Performing Arts: Dance
May 9, 2019
The sound of rushing water and a gigantic, suspended ring hit us right off the bat when the curtain went up on Australian Dance Theatre's evening-long work titled The Beginning of Nature, conceived and directed by ADT’s artistic director Garry Stewart. Inspired by the rhythms of nature, this work conveys both its unpredictability and violence, with a group of dancers with phenomenal strength and agility. This was “physical dance theater,” at its best and most extreme.

ADT’s dancers are a formidable group with big, strong, muscular bodies we are not used to seeing on concert dance stages. They wore canvas-like short, loose dresses by Davis Browne that allowed their flexible, acrobatic, nimble and stunning floor work to seamlessly blend with undulating arms, predatory backbends, squats, bridges and brief spins on heads that seem to come out of nowhere. The dancers embodied animalistic, primal movements – at one point, two dancers hunched over a third dancer lying on the ground and picked up his limbs with their teeth – at other times, they were invisible carriers of nature, literally moving large green branch-like sticks around the stage. Both the men and women used their long, wild hair as part of the choreography, flinging it around as they moved, whether with aggression or tenderness.

The music by Brendan Woithe created an atmosphere that evoked “day and night, the seasons, the tides,” and included recorded strings by the Zephyr Quartet. A voice speaking in Kaurna, a 60,000 year-old indigenous language of the Adelaide plains, recently reconstructed with the help of journals by two German missionaries, completed the score. The gorgeous lighting by Daniel Voss, with its down pools and gradually shifting colors, together with the large ring that hovers assymetrically over the stage, ironically gave a futuristic look to the whole endeavor.

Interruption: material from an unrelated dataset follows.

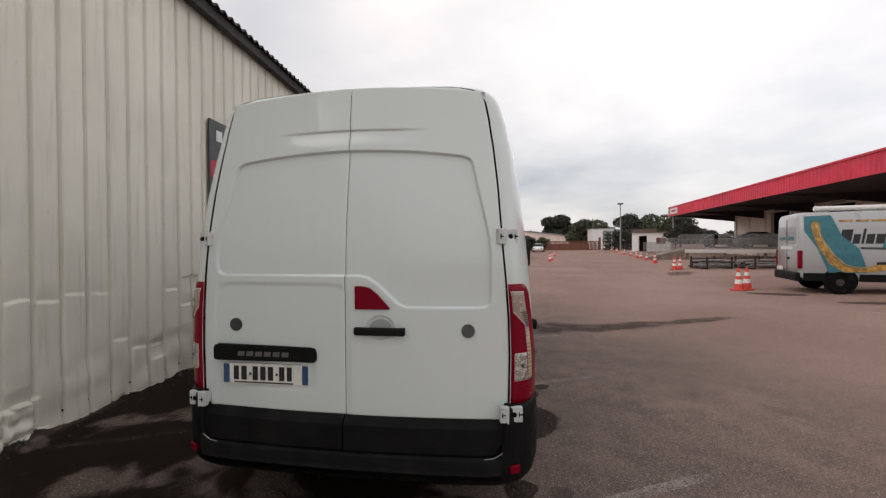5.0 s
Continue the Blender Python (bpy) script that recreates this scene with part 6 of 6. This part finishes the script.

A long, wrenching solo by a very masculine, sweaty dancer with long black hair ended with him lying on the floor, and the relief was palpable when a young woman poured water into his mouth from a conch shell. At that point – not knowing this was supposed to be “the beginning” – I thought we were witnessing the inexorable destruction of global warming: It seems the end might be very much like the beginning.